Adding in a few simple hip flexor stretches, along with mobility exercises like these once or twice a week might be all it takes to fix overstriding.
Implement glute activation and strengthening
A few more exercises you might consider adding to your regular training routine are glute activation and strengthening exercises. Strong, active glutes can help keep the stride strong and consistent during long runs and hard workouts.
Try completing these glute activation and strengthening exercises once or twice each week.
Try barefoot strides
After a run, find a grassy space to complete a few barefoot strides. These quick, sprint-like efforts will help your body find its natural rhythm as well as improve strength for the run.
Add hill intervals
Uphill sprints and intervals are a great way to build strength in the glutes, hamstrings and quads – all of which play a key role in maintaining proper form even when fatigued.
Try adding hill workouts to your training routine on a regular basis to keep your lower body strong and well-balanced.
Warm up with skips
Skips are a great warm up for runners of all kinds – but especially those hoping to fix overstriding. When skipping as a dynamic warm up, focus on driving the knee up as high as possible and lifting the toe in the air.

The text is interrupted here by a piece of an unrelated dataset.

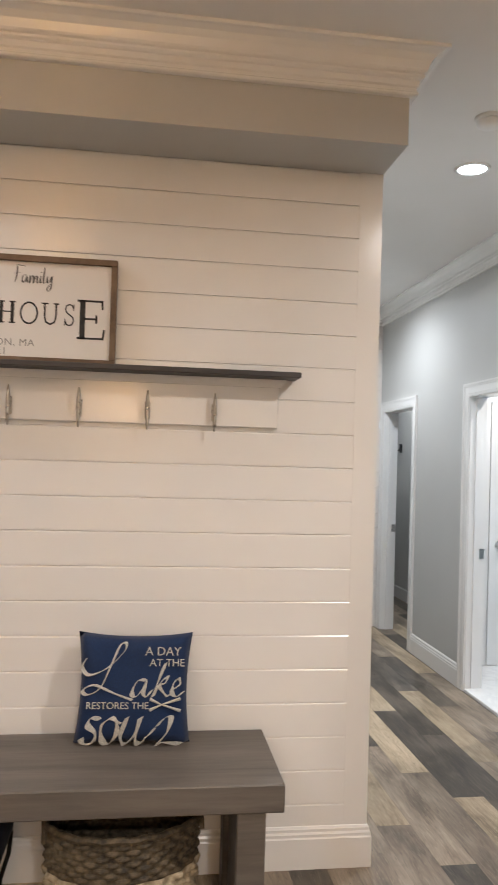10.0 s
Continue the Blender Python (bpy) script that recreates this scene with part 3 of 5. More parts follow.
structure("door_jamb", boxes((WX - 0.19, WX + 0.001, a - 0.02, a + 0.003, 0, DOOR_TOP), (WX - 0.19, WX + 0.001, b - 0.003, b + 0.02, 0, DOOR_TOP), (WX - 0.19, WX + 0.001, a, b, DOOR_TOP - 0.003, DOOR_TOP + 0.02)), WHITE, "white door jamb", "trim")
structure("threshold", boxes((WX - 0.19, WX + 0.03, a + 0.003, b - 0.003, -0.008, 0.022), bevel=0.006), KICK, "bronze door threshold", "threshold")


def panel_door(name, x0, x1, z1, label, lever_at=None, flip=1):
    """White six-panel door in the local xz plane, facing -y, hinge at x1."""
    d = thing(name, (0, 0, 0), label, "door", "", "structure")
    w = x1 - x0
    st, mid = 0.11, 0.1
    cols = [(x0 + st, x0 + (w - mid) / 2), (x0 + (w + mid) / 2, x1 - st)]
    rows = [(0.22, 0.78), (0.98, 1.6), (1.72, 1.92)]
    holes = [(*c, *r) for c in cols for r in rows]
    part("door_leaf", pierced(bmesh.new(), "x", 0, 0.035, x0, x1, 0.012, z1, holes), WHITE, d)
    for hole in holes:
        bm = boxes((hole[0], hole[1], 0.012, 0.026, hole[2], hole[3]))
        box(bm, hole[0] + 0.022, hole[1] - 0.022, 0.003, 0.02, hole[2] + 0.022, hole[3] - 0.022, bevel=0.008)
        part("door_panel", bm, WHITE, d)
    if lever_at is not None:
        bm = lathe(bmesh.new(), [(0.033, 0), (0.033, -0.008), (0.012, -0.012), (0.011, -0.05), (0, -0.052)], (lever_at, 0, 0.93), 20, "y")
        tube(bm, [(lever_at, -0.045, 0.93), (lever_at + flip * 0.03, -0.047, 0.935), (lever_at + flip * 0.075, -0.047, 0.922), (lever_at + flip * 0.12, -0.047, 0.932)], [0.009, 0.008, 0.007, 0.006], 8)
        part("lever_handle", bm, STEEL, d, "chrome lever handle", True)
    return d

bath_door = panel_door("door_2", 2.043, 2.803, 2.03, "closed white six-panel bathroom closet door", 2.12)
bath_door.matrix_basis = pose(0, 11.431, 0)
structure("bath_door_casing", casing_x(11.45, 2.04, 2.806, 2.034, 0.06), WHITE, "white door casing", "trim")
hall_door = panel_door("door_3", 0, HALLDOOR[1] - HALLDOOR[0] - 0.01, 2.03, "closed white panel door in the hall", 0.06)
hall_door.matrix_basis = pose(HL - 0.03, HALLDOOR[0] + 0.005, 0, 0, 0, 90)
structure("hall_door_casing", casing_y("c", HL, 1, *HALLDOOR, -0.004, 2.04, 0.085), WHITE, "white door casing", "trim")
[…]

As your leg descends, you will drive your foot towards the ground, landing at your natural center of gravity. These drills will help this type of landing begin to feel more natural to hopefully feel easier to incorporate when on the run.
See a specialist
If you’re suffering from injuries that you believe may be due to overstriding, or simply have been unable to fix the problem on your own, it might be time to see a specialist.
Overstriding in running can lead to a surprising number of issues after time. Luckily, though, fixing it usually requires just a bit of patience and a few weeks of effort. Noticing that you are overstriding and determining why it is happening is the first step towards fixing the problem.
After just a bit of consistency, you might be surprised how much more you can accomplish with a healthy stride length. The possibilities are endless!